To answer a few points that were raised in the thread.

(1) I am mentoring a total of six students on our FRC team in programming. I spent four hours giving them a one on one training course on Saturday; these were all Freshmen with little to no programming experience with the exception of my son.

(2) My son is really interested in taking a leadship position on the team. He has been programming for quite some time and is really excited about contributing not just this year, but in years to come. My personal goal is to give him enough experience working with the VEX robot at home that he can be much more involved on the FRC project at school. The robotics club meets frequently but with my work schedule the only time I can make available is on Saturday.

(3) The reason I am focusing on MPLAB and C, rather than Easy C, is because that is easier for me personally at this time. I'm sure the youth will have opportunities to be exposed to the Easy C paradigm at future events throughout the year. However, in the short term, it is much easier for me to just program in native C code since that is a high iteration cycle path. Yesterday I felt a bit lost in all of the acronyms but a morning of reading yet more documentation is going a long way towards getting me up to speed.

Thanks all for the help getting started, it is my hope that I will be of assistance to the general FRC community in years to come and I certainly want to help mentor students in the St. Louis area after this season has completed.

Thanks,

John & Alex

This is a good reference to the odd PIC things along with the current datasheet on the 18F8722 that you can download from Microchip...

Applying PIC18 Microcontrollers: Architecture, Programming, and Interfacing using C and Assembly by Dr Barry B. Brey from DeVry University..

Takes you from knowing nothing to full development in Microchip "C". Very well organize and full of complete examples on I/O and Interrupts.

Recommend for both new and older programmers...

ISBN: 0-13-088546-0, over 500 pages and a bit pricey at $112

authors page: http://members.ee.net/brey/p10.htm

It sounds like I have about six weeks of documentation to read at this point with only four weeks left to completion!! It's clear to me now that FIRST does not really expect any robotics teams to build a robot from ground zero in six weeks; the learning curve simply to read documentation is quite steep even for a professional in the industry much less a high school student.
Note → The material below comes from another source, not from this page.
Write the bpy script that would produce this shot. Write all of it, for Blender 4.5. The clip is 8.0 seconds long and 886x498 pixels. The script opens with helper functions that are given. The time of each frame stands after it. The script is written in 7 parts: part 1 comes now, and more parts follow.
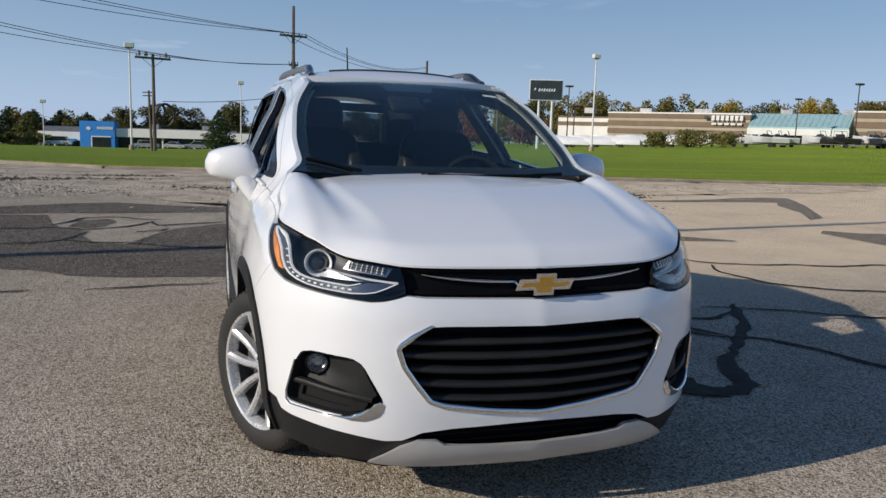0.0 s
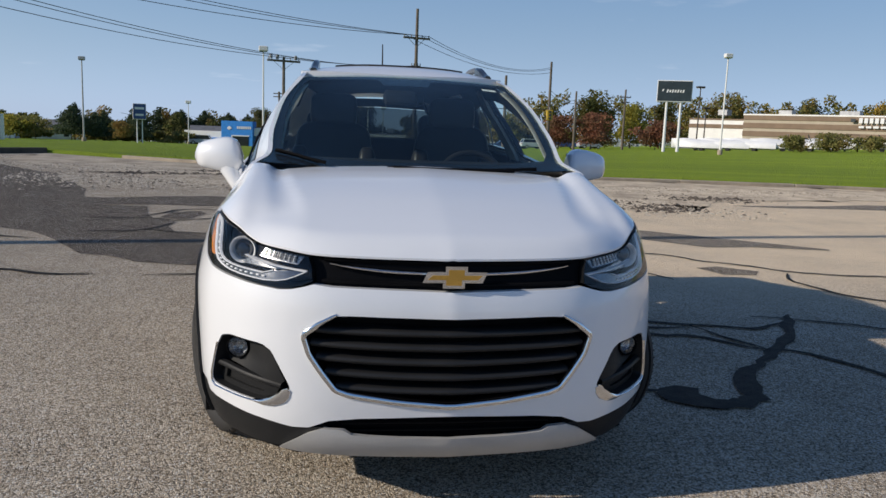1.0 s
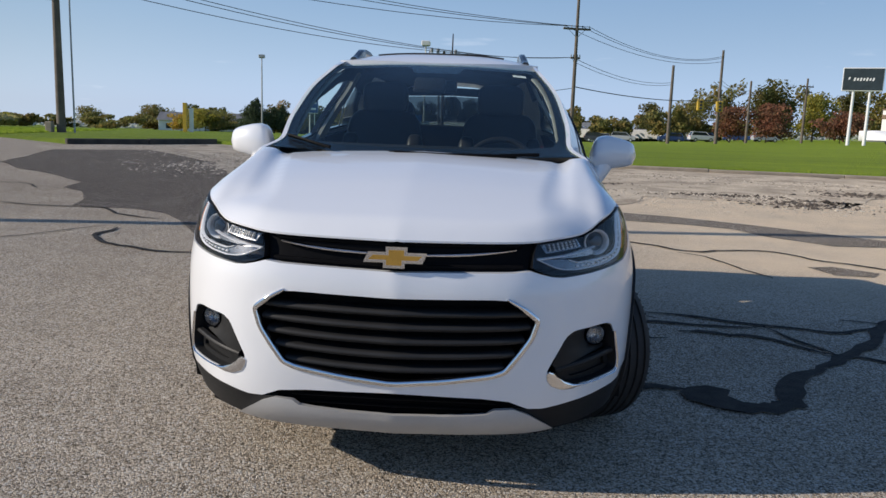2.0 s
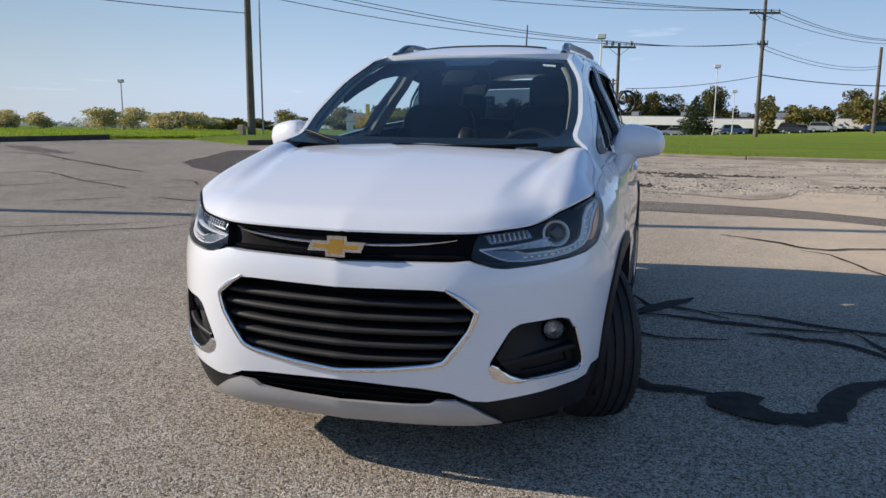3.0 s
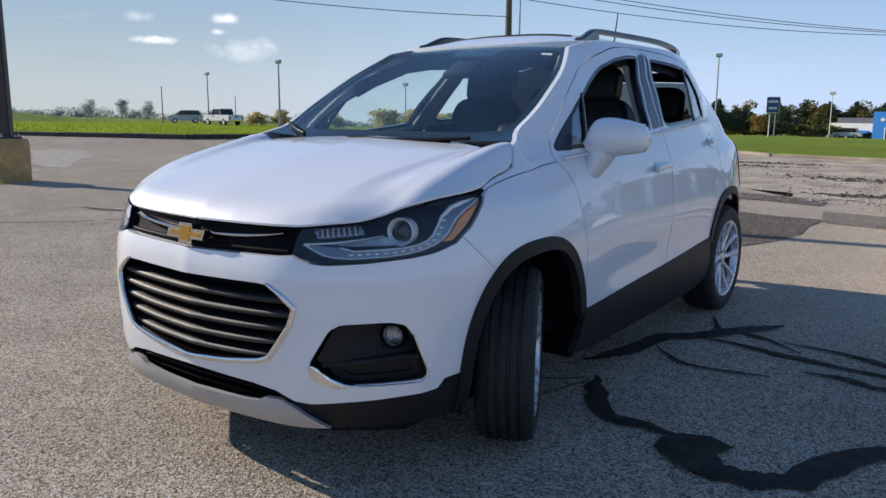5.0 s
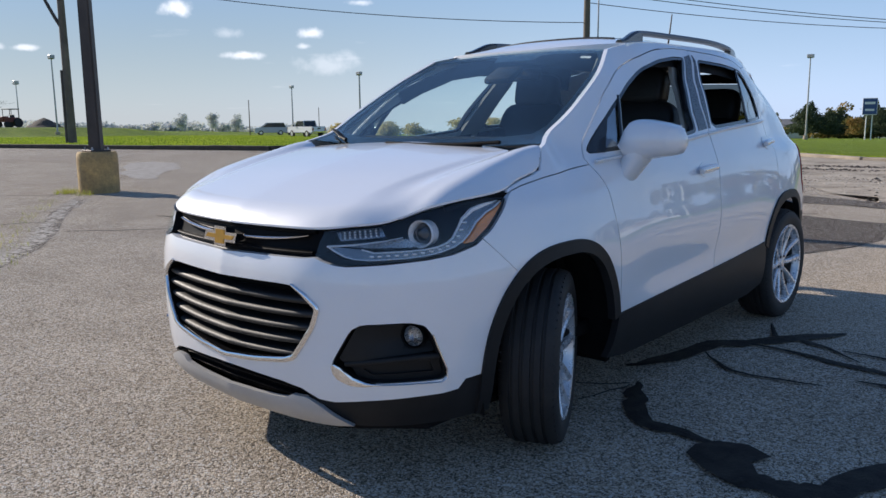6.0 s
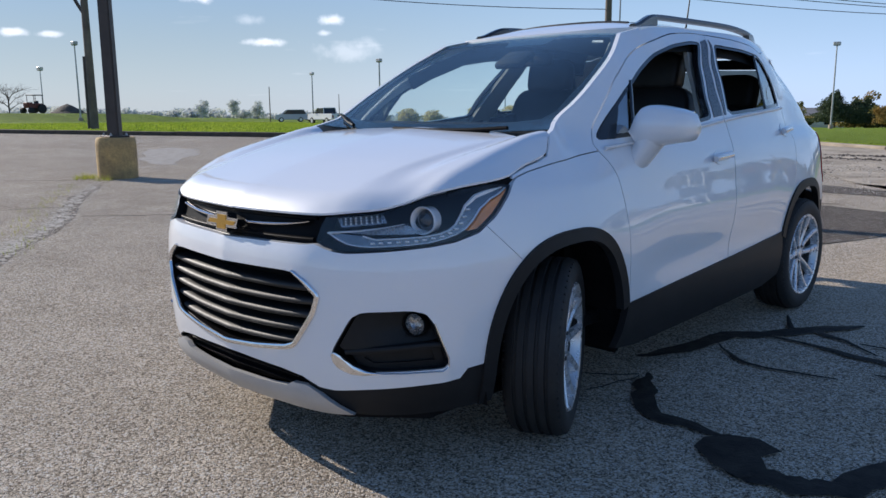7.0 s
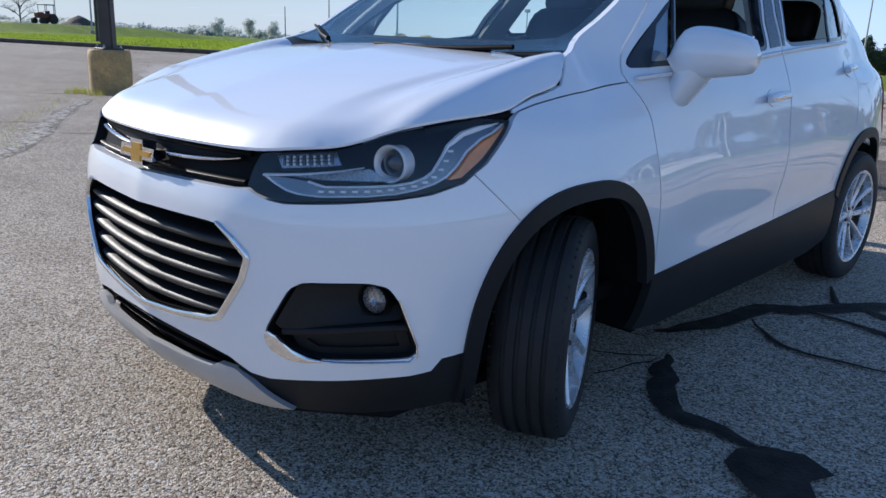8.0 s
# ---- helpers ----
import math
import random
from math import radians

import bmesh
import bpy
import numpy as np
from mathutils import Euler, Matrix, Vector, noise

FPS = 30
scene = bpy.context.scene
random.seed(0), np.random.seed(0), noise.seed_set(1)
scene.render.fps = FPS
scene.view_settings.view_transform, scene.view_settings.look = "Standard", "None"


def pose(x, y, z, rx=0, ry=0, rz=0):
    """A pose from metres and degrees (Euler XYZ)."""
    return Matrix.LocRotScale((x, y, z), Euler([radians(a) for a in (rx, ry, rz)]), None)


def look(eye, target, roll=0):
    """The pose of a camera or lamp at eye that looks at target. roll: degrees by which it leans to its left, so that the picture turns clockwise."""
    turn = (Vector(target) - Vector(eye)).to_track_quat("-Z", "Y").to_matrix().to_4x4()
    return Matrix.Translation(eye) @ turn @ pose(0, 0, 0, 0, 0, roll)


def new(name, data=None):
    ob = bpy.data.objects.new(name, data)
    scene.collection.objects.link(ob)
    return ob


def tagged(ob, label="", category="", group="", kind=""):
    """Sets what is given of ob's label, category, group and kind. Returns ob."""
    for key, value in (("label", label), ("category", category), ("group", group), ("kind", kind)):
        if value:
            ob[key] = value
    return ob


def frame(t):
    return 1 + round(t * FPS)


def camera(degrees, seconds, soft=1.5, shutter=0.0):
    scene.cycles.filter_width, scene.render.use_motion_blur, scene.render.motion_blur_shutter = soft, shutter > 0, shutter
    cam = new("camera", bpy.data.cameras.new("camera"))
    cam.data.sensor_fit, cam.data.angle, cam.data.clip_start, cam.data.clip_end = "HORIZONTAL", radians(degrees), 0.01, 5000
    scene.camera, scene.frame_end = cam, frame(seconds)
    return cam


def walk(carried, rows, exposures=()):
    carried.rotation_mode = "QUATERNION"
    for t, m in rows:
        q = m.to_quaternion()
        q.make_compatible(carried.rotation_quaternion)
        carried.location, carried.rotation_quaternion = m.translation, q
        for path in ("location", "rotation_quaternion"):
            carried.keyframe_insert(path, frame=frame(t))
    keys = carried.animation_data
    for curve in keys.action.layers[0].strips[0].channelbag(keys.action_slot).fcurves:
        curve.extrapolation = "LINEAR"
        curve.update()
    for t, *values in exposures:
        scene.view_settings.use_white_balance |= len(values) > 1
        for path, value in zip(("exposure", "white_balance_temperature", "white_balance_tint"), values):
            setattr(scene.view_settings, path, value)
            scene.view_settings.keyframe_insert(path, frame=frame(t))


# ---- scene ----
cam = camera(58.8, 8.0, soft=1.5)
PATH = [
    (0, (-1.112, -2.296, 1.317), (-0.497, -0.415, 1.023), 1.8),
    (0.5, (-0.787, -2.316, 1.304), (-0.311, -0.396, 1.011), 2.1),
    (1, (-0.432, -2.44, 1.304), (-0.123, -0.487, 1.003), 2.2),
    (1.5, (-0.068, -2.54, 1.304), (0.045, -0.568, 0.989), 2.1),
    (2, (0.285, -2.519, 1.297), (0.185, -0.55, 0.964), 2.0),
    (2.2, (0.43, -2.523, 1.297), (0.242, -0.56, 0.961), 1.8),
    (3.3, (1.316, -2.325, 1.291), (0.647, -0.473, 0.941), -0.1),
    (3.5, (1.476, -2.283, 1.298), (0.736, -0.458, 0.952), -0.3),
    (4, (1.921, -2.118, 1.294), (1.022, -0.364, 0.952), 0.2),
    (4.5, (2.138, -1.805, 1.252), (1.097, -0.133, 0.906), 0.6),
    (4.7, (2.192, -1.712, 1.262), (1.104, -0.073, 0.910), 0.6),
    (5.8, (2.456, -1.535, 1.241), (1.154, -0.052, 0.914), -0.4),
    (6, (2.459, -1.525, 1.242), (1.139, -0.059, 0.913), -0.6),
    (6.5, (2.455, -1.499, 1.238), (1.108, -0.057, 0.91), -0.8),
    (7, (2.467, -1.453, 1.231), (1.114, -0.024, 0.872), -0.4),
    (7.5, (2.382, -1.274, 1.181), (1.032, 0.138, 0.751), 0.6),
    (8, (2.109, -0.934, 1.175), (0.764, 0.449, 0.647), 2.1),
]
walk(cam, [(t, look(eye, target, roll)) for t, eye, target, roll in PATH],
     exposures=[(0, 0.30, 6650, 11), (2, 0.55, 6600, 12), (3.5, 0.70, 6650, 13), (6.5, 0.79, 6450, 14), (7.5, 0.86, 6150, 13), (8, 0.95, 6000, 13)])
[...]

It is daunting for a new team, but it's also important not to lose focus. IFI and Kevin Watson have both provided code that essentially distills programming the robot into having to supply a handful of functions, with a fairly well-defined set of input and output variables. If you start simple and build your way up, it's pretty easy to get at least a basic robot implemented (our first year with the new C system, 2004, we managed to assemble a full controller with PID controls, shaft encoders, and a realtime clock, and that was with one mentor (myself) with decent programming experience and three students who had only done visual BASIC programming).

The other thing to remember is that there are a lot of good resources out there for new teams to use. You're visiting one of the better ones (ChiefDelphi). Look at the whitepapers. Read the forums. Ask questions. We're here to help you out. There are few problems you can run into where someone here can't help you out, and quickly.
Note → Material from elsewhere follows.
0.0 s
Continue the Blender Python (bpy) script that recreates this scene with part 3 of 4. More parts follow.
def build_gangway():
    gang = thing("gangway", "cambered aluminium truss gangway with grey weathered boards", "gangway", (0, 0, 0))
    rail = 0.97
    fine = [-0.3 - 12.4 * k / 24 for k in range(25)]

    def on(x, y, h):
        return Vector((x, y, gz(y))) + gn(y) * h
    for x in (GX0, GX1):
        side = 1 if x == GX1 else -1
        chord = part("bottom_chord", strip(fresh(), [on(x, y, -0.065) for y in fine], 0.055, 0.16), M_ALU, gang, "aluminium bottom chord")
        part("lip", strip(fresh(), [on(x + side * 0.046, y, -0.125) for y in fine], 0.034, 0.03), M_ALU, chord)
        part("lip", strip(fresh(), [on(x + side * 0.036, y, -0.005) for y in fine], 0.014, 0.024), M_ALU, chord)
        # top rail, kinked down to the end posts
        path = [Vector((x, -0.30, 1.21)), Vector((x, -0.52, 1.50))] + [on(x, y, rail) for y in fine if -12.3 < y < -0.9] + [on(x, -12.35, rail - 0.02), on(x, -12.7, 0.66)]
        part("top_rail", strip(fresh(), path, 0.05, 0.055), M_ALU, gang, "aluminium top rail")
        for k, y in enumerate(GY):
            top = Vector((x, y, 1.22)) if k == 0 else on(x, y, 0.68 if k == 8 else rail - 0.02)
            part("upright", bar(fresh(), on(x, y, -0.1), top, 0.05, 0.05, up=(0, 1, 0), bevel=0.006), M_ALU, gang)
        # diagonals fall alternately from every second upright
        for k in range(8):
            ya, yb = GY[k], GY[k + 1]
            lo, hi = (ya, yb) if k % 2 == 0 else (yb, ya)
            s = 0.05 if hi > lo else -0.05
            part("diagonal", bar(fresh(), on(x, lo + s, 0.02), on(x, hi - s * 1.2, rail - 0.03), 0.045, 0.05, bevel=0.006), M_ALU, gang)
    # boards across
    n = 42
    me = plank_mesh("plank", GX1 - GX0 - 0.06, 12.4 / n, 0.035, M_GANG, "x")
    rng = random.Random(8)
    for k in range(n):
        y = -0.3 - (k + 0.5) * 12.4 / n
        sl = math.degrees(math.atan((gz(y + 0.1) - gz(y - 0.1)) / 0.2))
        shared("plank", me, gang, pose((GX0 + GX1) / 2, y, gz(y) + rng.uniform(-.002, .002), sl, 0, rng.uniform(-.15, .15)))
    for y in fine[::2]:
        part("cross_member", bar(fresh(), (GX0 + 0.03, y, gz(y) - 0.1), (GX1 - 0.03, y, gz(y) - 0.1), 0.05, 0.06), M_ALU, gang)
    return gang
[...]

You should have gotten a Disc in the FIRST kit of parts and I'd advise finding that instead of downloading from the Microchip site. ALSO, in previous years, we were warned to only use MPLAB ver 7.20 and C18 Compiler ver 2.40. Not sure if that still applies.
Anyone else know?
Anyway, I'd really recommend using the kit of parts disc since it will have the correct version and you shouldn't have the CRC problem using that.
Yes we're still restricted to using MPLAB 7.20 and C18 2.4, unless you're using Kevin Watson's Beta C18 3.0+ code, which I'm not sure I'd recommend to a first time FRC programmer, as it might still have bugs and the C18 3.10 compiler is high conservative about interrupt handlers and could easily bog down your code if you're not careful. So yes, I would strongly recommend just installing the version of MPLAB off the CD in the kit. You'll need those specific versions anyways if you want to work with Vex, as Kevin W. hasn't updated the Vex starter code to be 3.10 compatible yet.
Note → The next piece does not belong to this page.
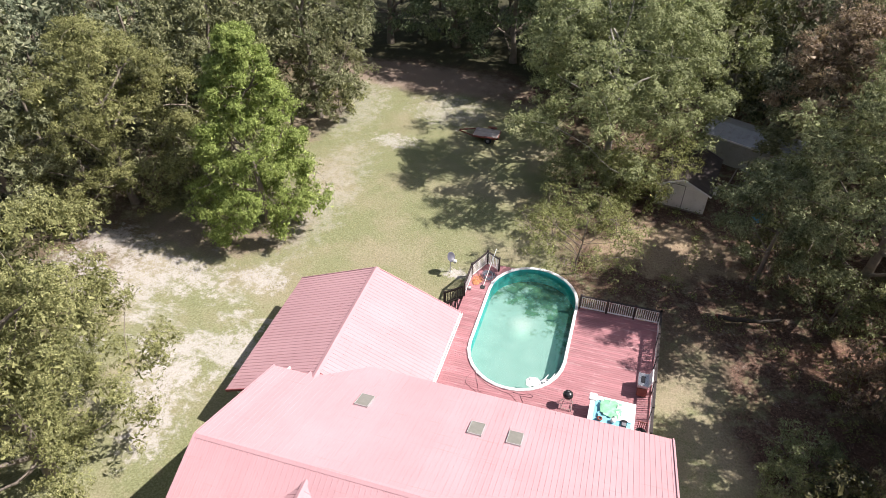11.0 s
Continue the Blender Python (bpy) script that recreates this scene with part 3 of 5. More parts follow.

Yes we're still restricted to using MPLAB 7.20 and C18 2.4, unless you're using Kevin Watson's Beta C18 3.0+ code, which I'm not sure I'd recommend to a first time FRC programmer, as it might still have bugs and the C18 3.10 compiler is high conservative about interrupt handlers and could easily bog down your code if you're not careful. So yes, I would strongly recommend just installing the version of MPLAB off the CD in the kit. You'll need those specific versions anyways if you want to work with Vex, as Kevin W. hasn't updated the Vex starter code to be 3.10 compatible yet.

The CRC thing must have been a problem with my computer at home. I really would like to use Kevin's latest code framework, primarily because it is so well documented and has some improved functionality for sending PWC (?) commands. His code doesn't compile on the MPLAB that came with the robot kit that I have though.

If I don't use the version the beta version he has posted, what version am I supposed to be using? Can someone give me a link?

Right now I am up to speed programming the VEX using the sample code that comes with it. Is there completely different sample code to be used as a starting framework for the FRC controller? How can I experiment between the two systems interchangeably?

We don't have anything at school up and running to let me test code on the FRC so for the moment I am limited to the VEX system.

Thanks,

John

We (Team 1296) are having problems as well. But only on one of our computers. It's giving us an error involving a .cof file but seems to be creating the .hex file anyway. We not far enough along to determine if the .hex file is any good. Any suggestions would be helpful.

Thanks,

C

...It's giving us an error involving a .cof file...

We'd be able to give you better help if you quoted the actual error. But my guess is that you're running into a known issue involving long path names. The part of the link process which creates the .cof file doesn't deal well with the long name that comes from deeply nested folders. The usual advice to fix the problem is to put your program directory somewhere close to the root, like C:\ROBOT.

Or you can just ignore the error, because you don't actually need the .cof file in order to load the program into your robot.